→ **Data extract**:

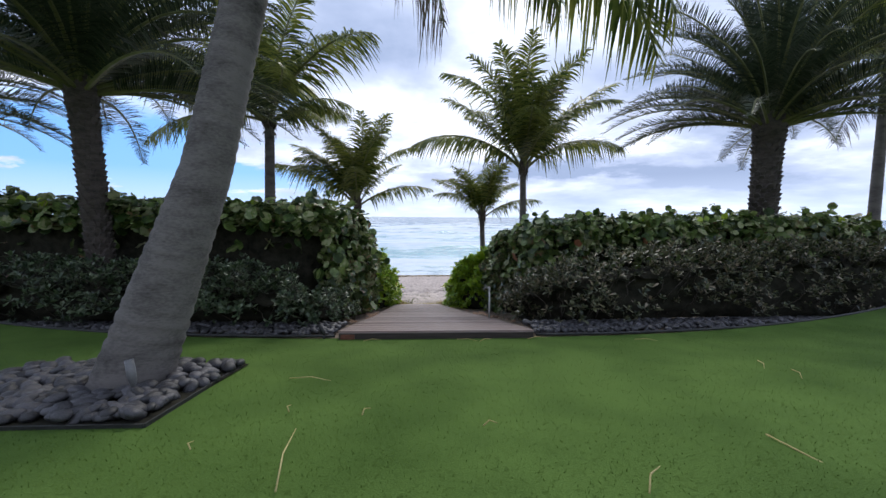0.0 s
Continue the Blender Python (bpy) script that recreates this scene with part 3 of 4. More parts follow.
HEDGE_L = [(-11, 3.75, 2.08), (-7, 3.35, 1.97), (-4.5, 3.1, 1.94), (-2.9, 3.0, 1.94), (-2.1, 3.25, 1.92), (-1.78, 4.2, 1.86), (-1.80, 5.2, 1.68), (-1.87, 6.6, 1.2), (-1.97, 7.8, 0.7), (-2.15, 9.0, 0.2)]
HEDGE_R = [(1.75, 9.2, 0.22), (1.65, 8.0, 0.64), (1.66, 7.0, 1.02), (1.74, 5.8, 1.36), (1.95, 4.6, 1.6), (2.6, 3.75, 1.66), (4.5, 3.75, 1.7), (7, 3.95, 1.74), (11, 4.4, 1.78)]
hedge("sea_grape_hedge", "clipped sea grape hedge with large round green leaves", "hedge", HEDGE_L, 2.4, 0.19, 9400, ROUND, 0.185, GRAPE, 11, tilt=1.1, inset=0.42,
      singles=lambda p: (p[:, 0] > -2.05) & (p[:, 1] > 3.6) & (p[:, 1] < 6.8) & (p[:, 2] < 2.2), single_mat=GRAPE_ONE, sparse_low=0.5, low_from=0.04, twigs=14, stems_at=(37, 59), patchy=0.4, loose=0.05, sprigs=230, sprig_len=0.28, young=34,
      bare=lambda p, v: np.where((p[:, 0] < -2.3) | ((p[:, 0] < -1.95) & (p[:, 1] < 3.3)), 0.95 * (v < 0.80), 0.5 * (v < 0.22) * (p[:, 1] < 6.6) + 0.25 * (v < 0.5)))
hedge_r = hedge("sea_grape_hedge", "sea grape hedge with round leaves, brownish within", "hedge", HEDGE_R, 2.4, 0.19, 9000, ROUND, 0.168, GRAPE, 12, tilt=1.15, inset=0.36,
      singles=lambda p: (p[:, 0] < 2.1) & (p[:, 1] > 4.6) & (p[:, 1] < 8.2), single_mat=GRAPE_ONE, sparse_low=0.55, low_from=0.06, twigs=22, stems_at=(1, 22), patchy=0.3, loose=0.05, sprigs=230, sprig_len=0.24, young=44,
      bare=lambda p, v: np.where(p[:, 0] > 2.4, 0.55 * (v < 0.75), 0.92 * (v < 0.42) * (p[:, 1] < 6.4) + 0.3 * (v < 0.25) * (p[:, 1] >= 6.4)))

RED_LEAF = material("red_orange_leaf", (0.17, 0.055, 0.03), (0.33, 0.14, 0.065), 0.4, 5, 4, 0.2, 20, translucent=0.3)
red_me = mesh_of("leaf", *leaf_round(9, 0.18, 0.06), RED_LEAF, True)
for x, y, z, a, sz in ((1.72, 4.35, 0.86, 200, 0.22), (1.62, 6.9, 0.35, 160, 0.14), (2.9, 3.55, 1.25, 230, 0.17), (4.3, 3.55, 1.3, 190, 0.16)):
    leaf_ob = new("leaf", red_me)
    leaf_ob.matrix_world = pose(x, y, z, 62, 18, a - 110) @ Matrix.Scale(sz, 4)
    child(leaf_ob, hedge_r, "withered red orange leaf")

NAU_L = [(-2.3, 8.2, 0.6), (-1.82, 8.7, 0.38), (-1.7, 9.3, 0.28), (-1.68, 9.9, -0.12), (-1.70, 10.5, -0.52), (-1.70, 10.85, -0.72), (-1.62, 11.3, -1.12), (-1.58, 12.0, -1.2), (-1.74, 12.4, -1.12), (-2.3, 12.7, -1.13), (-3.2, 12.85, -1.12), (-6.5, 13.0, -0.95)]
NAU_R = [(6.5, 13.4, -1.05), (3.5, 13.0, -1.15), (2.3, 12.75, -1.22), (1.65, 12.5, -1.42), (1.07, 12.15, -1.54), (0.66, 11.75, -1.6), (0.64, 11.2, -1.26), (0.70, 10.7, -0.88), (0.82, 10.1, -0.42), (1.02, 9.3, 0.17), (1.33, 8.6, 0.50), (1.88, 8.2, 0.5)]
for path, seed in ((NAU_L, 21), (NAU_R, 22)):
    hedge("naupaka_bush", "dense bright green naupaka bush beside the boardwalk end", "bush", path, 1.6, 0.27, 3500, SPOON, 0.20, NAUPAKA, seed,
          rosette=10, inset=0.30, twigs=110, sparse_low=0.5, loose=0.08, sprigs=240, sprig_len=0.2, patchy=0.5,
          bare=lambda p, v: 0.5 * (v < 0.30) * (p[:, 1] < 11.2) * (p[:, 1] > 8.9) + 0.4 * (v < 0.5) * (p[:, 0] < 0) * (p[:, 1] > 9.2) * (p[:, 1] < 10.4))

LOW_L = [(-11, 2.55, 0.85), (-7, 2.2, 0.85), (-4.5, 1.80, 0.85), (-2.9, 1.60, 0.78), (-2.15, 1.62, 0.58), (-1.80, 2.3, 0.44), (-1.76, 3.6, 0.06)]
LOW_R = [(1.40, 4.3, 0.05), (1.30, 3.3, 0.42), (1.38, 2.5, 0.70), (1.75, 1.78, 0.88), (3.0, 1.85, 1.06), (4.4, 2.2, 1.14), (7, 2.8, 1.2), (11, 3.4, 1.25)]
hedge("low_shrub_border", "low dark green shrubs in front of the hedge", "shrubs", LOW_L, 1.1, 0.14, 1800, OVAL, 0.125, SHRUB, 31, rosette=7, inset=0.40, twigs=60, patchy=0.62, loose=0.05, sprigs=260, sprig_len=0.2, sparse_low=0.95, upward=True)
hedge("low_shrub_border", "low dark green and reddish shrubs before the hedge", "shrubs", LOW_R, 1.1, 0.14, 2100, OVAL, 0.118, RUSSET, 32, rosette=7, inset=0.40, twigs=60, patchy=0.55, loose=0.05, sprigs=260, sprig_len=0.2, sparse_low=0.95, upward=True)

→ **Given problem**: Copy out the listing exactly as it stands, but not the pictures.

→ **Reply to the task**:
0.0 s
Continue the Blender Python (bpy) script that recreates this scene with part 3 of 4. More parts follow.
HEDGE_L = [(-11, 3.75, 2.08), (-7, 3.35, 1.97), (-4.5, 3.1, 1.94), (-2.9, 3.0, 1.94), (-2.1, 3.25, 1.92), (-1.78, 4.2, 1.86), (-1.80, 5.2, 1.68), (-1.87, 6.6, 1.2), (-1.97, 7.8, 0.7), (-2.15, 9.0, 0.2)]
HEDGE_R = [(1.75, 9.2, 0.22), (1.65, 8.0, 0.64), (1.66, 7.0, 1.02), (1.74, 5.8, 1.36), (1.95, 4.6, 1.6), (2.6, 3.75, 1.66), (4.5, 3.75, 1.7), (7, 3.95, 1.74), (11, 4.4, 1.78)]
hedge("sea_grape_hedge", "clipped sea grape hedge with large round green leaves", "hedge", HEDGE_L, 2.4, 0.19, 9400, ROUND, 0.185, GRAPE, 11, tilt=1.1, inset=0.42,
      singles=lambda p: (p[:, 0] > -2.05) & (p[:, 1] > 3.6) & (p[:, 1] < 6.8) & (p[:, 2] < 2.2), single_mat=GRAPE_ONE, sparse_low=0.5, low_from=0.04, twigs=14, stems_at=(37, 59), patchy=0.4, loose=0.05, sprigs=230, sprig_len=0.28, young=34,
      bare=lambda p, v: np.where((p[:, 0] < -2.3) | ((p[:, 0] < -1.95) & (p[:, 1] < 3.3)), 0.95 * (v < 0.80), 0.5 * (v < 0.22) * (p[:, 1] < 6.6) + 0.25 * (v < 0.5)))
hedge_r = hedge("sea_grape_hedge", "sea grape hedge with round leaves, brownish within", "hedge", HEDGE_R, 2.4, 0.19, 9000, ROUND, 0.168, GRAPE, 12, tilt=1.15, inset=0.36,
      singles=lambda p: (p[:, 0] < 2.1) & (p[:, 1] > 4.6) & (p[:, 1] < 8.2), single_mat=GRAPE_ONE, sparse_low=0.55, low_from=0.06, twigs=22, stems_at=(1, 22), patchy=0.3, loose=0.05, sprigs=230, sprig_len=0.24, young=44,
      bare=lambda p, v: np.where(p[:, 0] > 2.4, 0.55 * (v < 0.75), 0.92 * (v < 0.42) * (p[:, 1] < 6.4) + 0.3 * (v < 0.25) * (p[:, 1] >= 6.4)))

RED_LEAF = material("red_orange_leaf", (0.17, 0.055, 0.03), (0.33, 0.14, 0.065), 0.4, 5, 4, 0.2, 20, translucent=0.3)
red_me = mesh_of("leaf", *leaf_round(9, 0.18, 0.06), RED_LEAF, True)
for x, y, z, a, sz in ((1.72, 4.35, 0.86, 200, 0.22), (1.62, 6.9, 0.35, 160, 0.14), (2.9, 3.55, 1.25, 230, 0.17), (4.3, 3.55, 1.3, 190, 0.16)):
    leaf_ob = new("leaf", red_me)
    leaf_ob.matrix_world = pose(x, y, z, 62, 18, a - 110) @ Matrix.Scale(sz, 4)
    child(leaf_ob, hedge_r, "withered red orange leaf")

NAU_L = [(-2.3, 8.2, 0.6), (-1.82, 8.7, 0.38), (-1.7, 9.3, 0.28), (-1.68, 9.9, -0.12), (-1.70, 10.5, -0.52), (-1.70, 10.85, -0.72), (-1.62, 11.3, -1.12), (-1.58, 12.0, -1.2), (-1.74, 12.4, -1.12), (-2.3, 12.7, -1.13), (-3.2, 12.85, -1.12), (-6.5, 13.0, -0.95)]
NAU_R = [(6.5, 13.4, -1.05), (3.5, 13.0, -1.15), (2.3, 12.75, -1.22), (1.65, 12.5, -1.42), (1.07, 12.15, -1.54), (0.66, 11.75, -1.6), (0.64, 11.2, -1.26), (0.70, 10.7, -0.88), (0.82, 10.1, -0.42), (1.02, 9.3, 0.17), (1.33, 8.6, 0.50), (1.88, 8.2, 0.5)]
for path, seed in ((NAU_L, 21), (NAU_R, 22)):
    hedge("naupaka_bush", "dense bright green naupaka bush beside the boardwalk end", "bush", path, 1.6, 0.27, 3500, SPOON, 0.20, NAUPAKA, seed,
          rosette=10, inset=0.30, twigs=110, sparse_low=0.5, loose=0.08, sprigs=240, sprig_len=0.2, patchy=0.5,
          bare=lambda p, v: 0.5 * (v < 0.30) * (p[:, 1] < 11.2) * (p[:, 1] > 8.9) + 0.4 * (v < 0.5) * (p[:, 0] < 0) * (p[:, 1] > 9.2) * (p[:, 1] < 10.4))

LOW_L = [(-11, 2.55, 0.85), (-7, 2.2, 0.85), (-4.5, 1.80, 0.85), (-2.9, 1.60, 0.78), (-2.15, 1.62, 0.58), (-1.80, 2.3, 0.44), (-1.76, 3.6, 0.06)]
LOW_R = [(1.40, 4.3, 0.05), (1.30, 3.3, 0.42), (1.38, 2.5, 0.70), (1.75, 1.78, 0.88), (3.0, 1.85, 1.06), (4.4, 2.2, 1.14), (7, 2.8, 1.2), (11, 3.4, 1.25)]
hedge("low_shrub_border", "low dark green shrubs in front of the hedge", "shrubs", LOW_L, 1.1, 0.14, 1800, OVAL, 0.125, SHRUB, 31, rosette=7, inset=0.40, twigs=60, patchy=0.62, loose=0.05, sprigs=260, sprig_len=0.2, sparse_low=0.95, upward=True)
hedge("low_shrub_border", "low dark green and reddish shrubs before the hedge", "shrubs", LOW_R, 1.1, 0.14, 2100, OVAL, 0.118, RUSSET, 32, rosette=7, inset=0.40, twigs=60, patchy=0.55, loose=0.05, sprigs=260, sprig_len=0.2, sparse_low=0.95, upward=True)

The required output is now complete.